- **SUPPLIED INFORMATION**:
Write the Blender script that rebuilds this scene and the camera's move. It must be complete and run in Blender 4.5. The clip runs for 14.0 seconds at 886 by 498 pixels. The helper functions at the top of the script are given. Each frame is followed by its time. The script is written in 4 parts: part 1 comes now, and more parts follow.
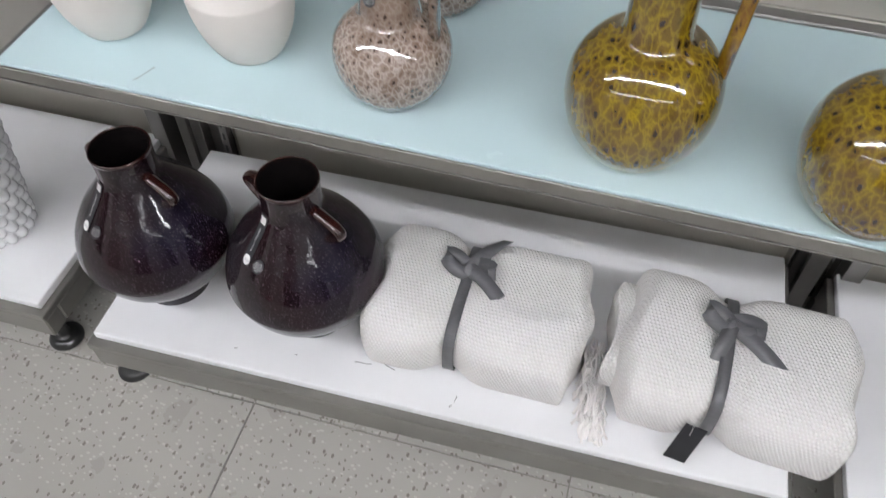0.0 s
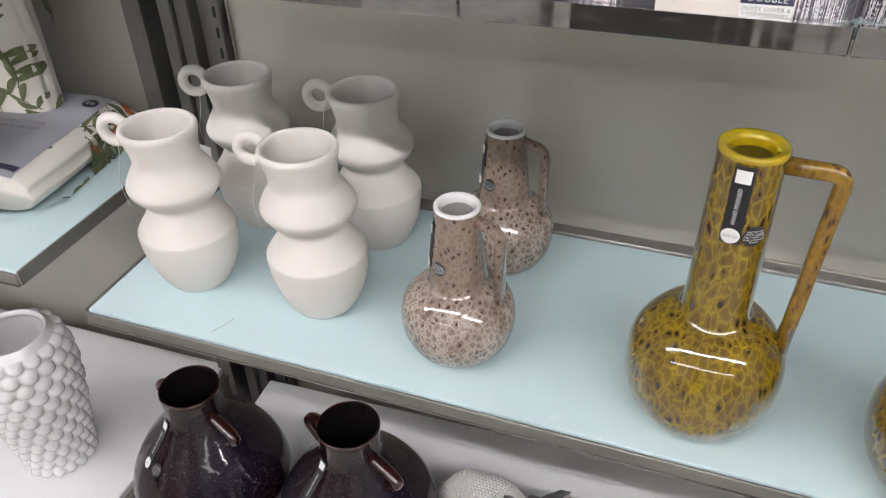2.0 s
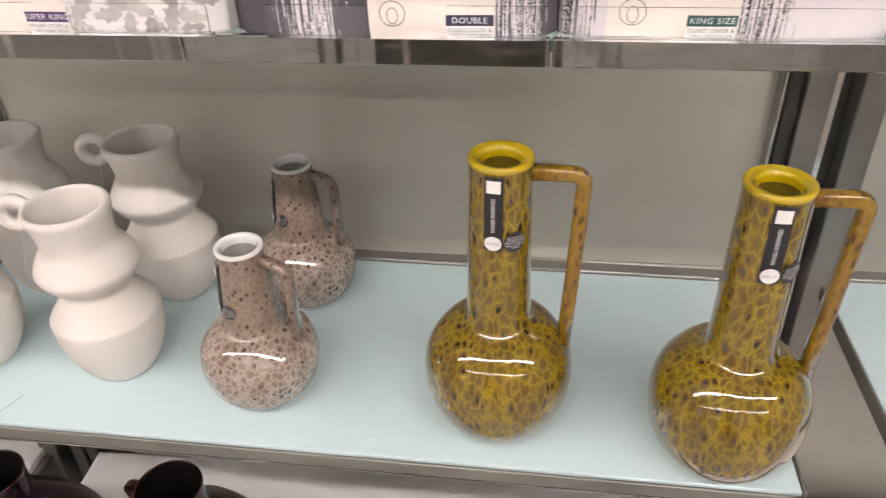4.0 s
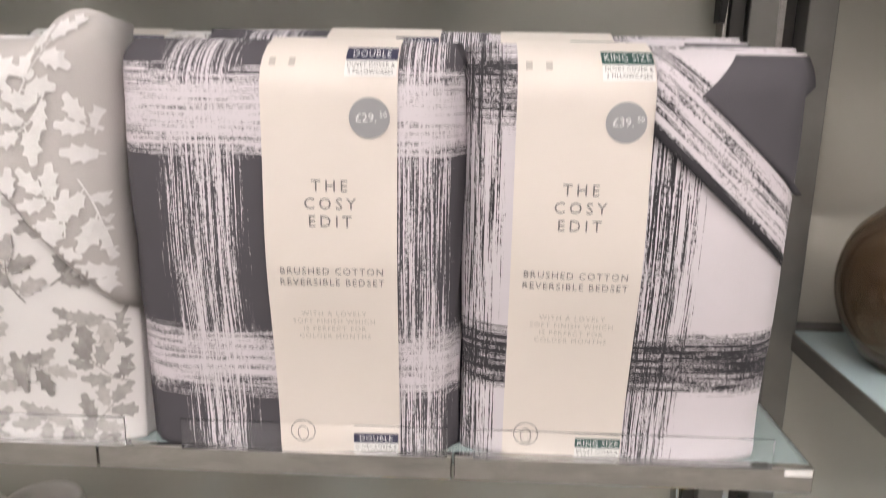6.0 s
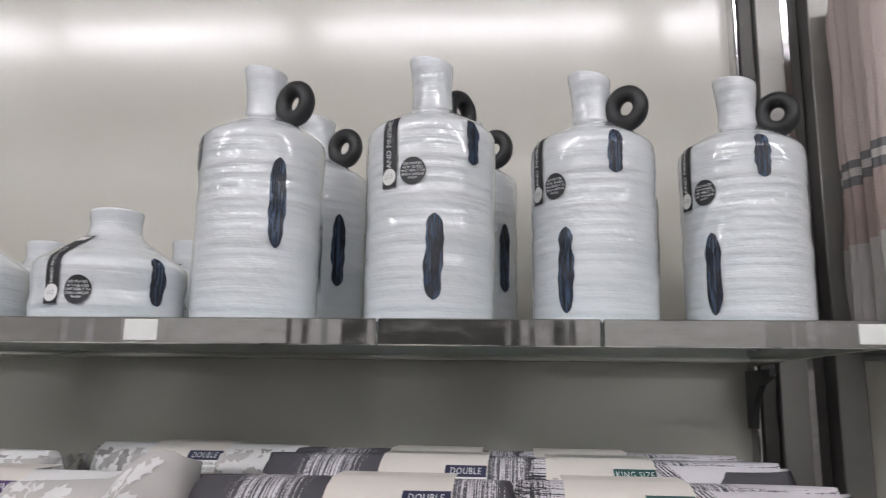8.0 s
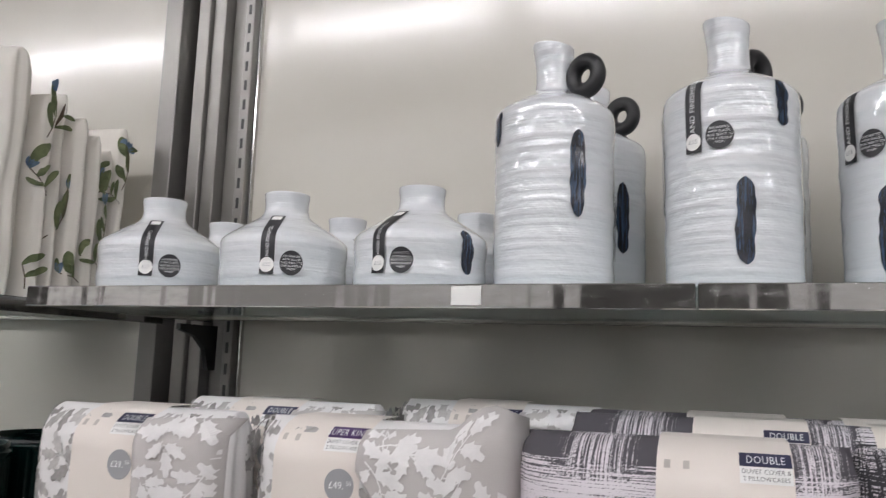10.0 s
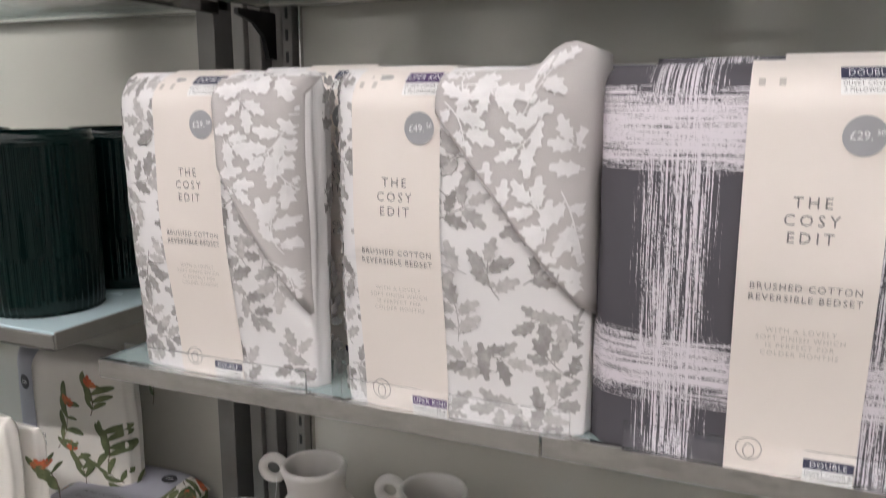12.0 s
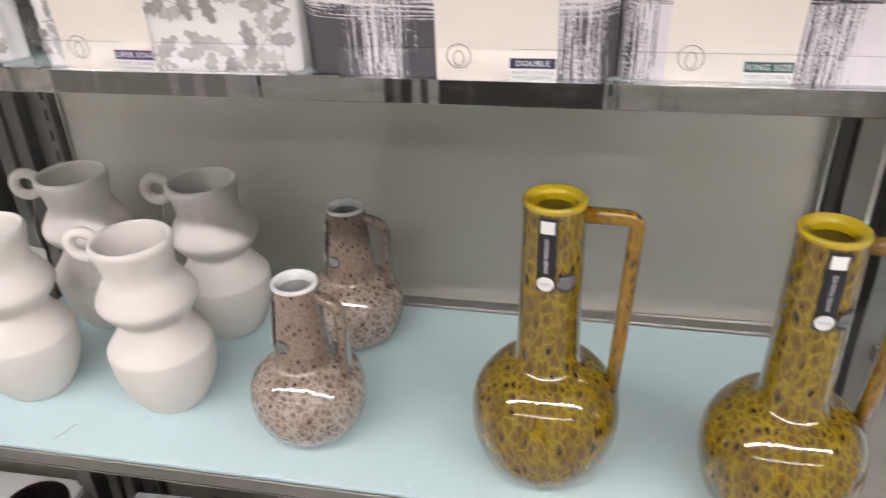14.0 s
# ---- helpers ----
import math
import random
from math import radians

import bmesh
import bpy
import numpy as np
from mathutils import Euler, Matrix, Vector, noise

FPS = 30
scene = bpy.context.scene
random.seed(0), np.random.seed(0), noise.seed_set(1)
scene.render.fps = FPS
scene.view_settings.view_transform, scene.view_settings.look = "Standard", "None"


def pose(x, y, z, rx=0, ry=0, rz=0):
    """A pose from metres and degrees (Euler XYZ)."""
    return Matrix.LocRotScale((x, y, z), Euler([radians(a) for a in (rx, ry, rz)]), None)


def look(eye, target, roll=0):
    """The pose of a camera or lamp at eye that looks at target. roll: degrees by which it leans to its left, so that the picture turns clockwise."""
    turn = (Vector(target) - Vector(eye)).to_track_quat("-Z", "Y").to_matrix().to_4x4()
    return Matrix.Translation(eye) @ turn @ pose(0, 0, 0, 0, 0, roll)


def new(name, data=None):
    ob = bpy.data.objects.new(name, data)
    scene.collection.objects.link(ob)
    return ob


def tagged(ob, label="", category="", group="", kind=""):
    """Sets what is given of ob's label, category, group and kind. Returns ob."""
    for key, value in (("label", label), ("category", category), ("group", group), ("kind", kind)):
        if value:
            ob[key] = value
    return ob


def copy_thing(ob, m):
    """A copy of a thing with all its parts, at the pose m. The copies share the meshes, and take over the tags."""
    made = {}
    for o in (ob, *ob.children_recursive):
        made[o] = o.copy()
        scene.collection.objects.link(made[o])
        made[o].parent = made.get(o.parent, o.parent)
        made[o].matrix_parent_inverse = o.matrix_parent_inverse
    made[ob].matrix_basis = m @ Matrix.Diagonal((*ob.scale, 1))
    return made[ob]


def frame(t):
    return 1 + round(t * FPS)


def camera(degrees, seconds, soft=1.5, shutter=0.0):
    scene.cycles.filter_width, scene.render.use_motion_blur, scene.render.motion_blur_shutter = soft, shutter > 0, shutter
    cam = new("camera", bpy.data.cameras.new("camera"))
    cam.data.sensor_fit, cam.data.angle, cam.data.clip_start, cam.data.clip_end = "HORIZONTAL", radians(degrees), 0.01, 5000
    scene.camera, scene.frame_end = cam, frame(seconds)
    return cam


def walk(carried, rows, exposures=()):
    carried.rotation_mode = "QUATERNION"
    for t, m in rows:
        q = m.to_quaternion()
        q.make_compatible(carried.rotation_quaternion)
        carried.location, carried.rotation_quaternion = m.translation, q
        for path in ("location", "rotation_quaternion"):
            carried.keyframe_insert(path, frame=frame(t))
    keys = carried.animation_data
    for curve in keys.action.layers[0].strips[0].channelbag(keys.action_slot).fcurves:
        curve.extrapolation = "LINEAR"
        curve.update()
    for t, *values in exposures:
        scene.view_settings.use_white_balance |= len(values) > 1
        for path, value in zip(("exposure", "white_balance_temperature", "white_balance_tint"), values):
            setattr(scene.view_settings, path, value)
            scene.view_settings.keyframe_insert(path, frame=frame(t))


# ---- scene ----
# One shop bay of home goods, filmed by a carried camera that tilts up and down again.
cam = camera(59.6, 14.0, soft=1.1, shutter=0.35)
PATH = [
    (0, (0.223, -0.69, 1.385), (-0.115, 0.515, -0.176), -0.1),
    (0.5, (0.205, -0.682, 1.413), (-0.213, 0.605, -0.059), -0.5),
    (1, (0.199, -0.674, 1.43), (-0.283, 0.703, 0.062), -0.5),
    (1.5, (0.192, -0.668, 1.448), (-0.337, 0.792, 0.188), -0.9),
    (2, (0.192, -0.674, 1.456), (-0.354, 0.846, 0.276), -1.5),
    (2.2, (0.193, -0.679, 1.458), (-0.349, 0.86, 0.301), -1.7),
    (4.3, (0.306, -0.653, 1.458), (0.145, 1.001, 0.345), -1.3),
    (4.5, (0.312, -0.651, 1.461), (0.187, 1.02, 0.37), -0.8),
    (5, (0.311, -0.648, 1.474), (0.236, 1.087, 0.482), -0.2),
    (5.5, (0.314, -0.643, 1.54), (0.243, 1.213, 0.797), 0.6),
    (6, (0.311, -0.647, 1.58), (0.239, 1.292, 1.097), 1.0),
    (6.5, (0.308, -0.655, 1.619), (0.235, 1.332, 1.408), 1.2),
    (7, (0.306, -0.661, 1.64), (0.226, 1.336, 1.713), 1.2),
    (7.5, (0.302, -0.67, 1.655), (0.205, 1.307, 1.94), 1.0),
    (8, (0.298, -0.681, 1.659), (0.13, 1.276, 2.038), 0.8),
    (8.5, (0.269, -0.694, 1.655), (-0.055, 1.242, 2.038), 0.9),
    (8.7, (0.258, -0.697, 1.654), (-0.122, 1.229, 2.036), 1.0),
    (10.8, (0.167, -0.74, 1.641), (-0.59, 1.108, 1.742), 1.5),
    (11, (0.163, -0.735, 1.627), (-0.608, 1.11, 1.657), 1.3),
    (11.5, (0.165, -0.722, 1.597), (-0.625, 1.108, 1.433), 0.8),
    (12, (0.167, -0.722, 1.559), (-0.593, 1.089, 1.184), 0.1),
    (12.5, (0.183, -0.715, 1.518), (-0.527, 1.064, 0.943), -0.6),
    (13, (0.208, -0.708, 1.489), (-0.415, 1.039, 0.741), -1.3),
    (13.5, (0.227, -0.702, 1.458), (-0.274, 1.021, 0.575), -1.8),
    (14, (0.271, -0.689, 1.446), (-0.045, 1.021, 0.458), -1.7),
]
EXPOSURE = [(0, -0.14, 6500, 10), (1, -0.18, 6500, 10), (2, -0.06, 6800, 12), (3.2, -0.05, 6900, 13), (4.4, 0.08, 7850, 20), (5.4, -0.1, 7950, 22), (6.2, -0.22, 7000, 13), (7, -0.50, 6700, 12), (7.6, -0.70, 6600, 12), (8.5, -0.82, 6600, 12), (11, -0.53, 6750, 12), (12, -0.38, 6850, 13), (13, -0.18, 6950, 12), (14, -0.03, 7000, 13)]
walk(cam, [(t, look(eye, target, roll)) for t, eye, target, roll in PATH], EXPOSURE)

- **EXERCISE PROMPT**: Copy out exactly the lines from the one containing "q = m.to_quaternion()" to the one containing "scene.view_settings.keyframe_insert(path, frame=frame(t))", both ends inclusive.

- **RESPONSE**:
        q = m.to_quaternion()
        q.make_compatible(carried.rotation_quaternion)
        carried.location, carried.rotation_quaternion = m.translation, q
        for path in ("location", "rotation_quaternion"):
            carried.keyframe_insert(path, frame=frame(t))
    keys = carried.animation_data
    for curve in keys.action.layers[0].strips[0].channelbag(keys.action_slot).fcurves:
        curve.extrapolation = "LINEAR"
        curve.update()
    for t, *values in exposures:
        scene.view_settings.use_white_balance |= len(values) > 1
        for path, value in zip(("exposure", "white_balance_temperature", "white_balance_tint"), values):
            setattr(scene.view_settings, path, value)
            scene.view_settings.keyframe_insert(path, frame=frame(t))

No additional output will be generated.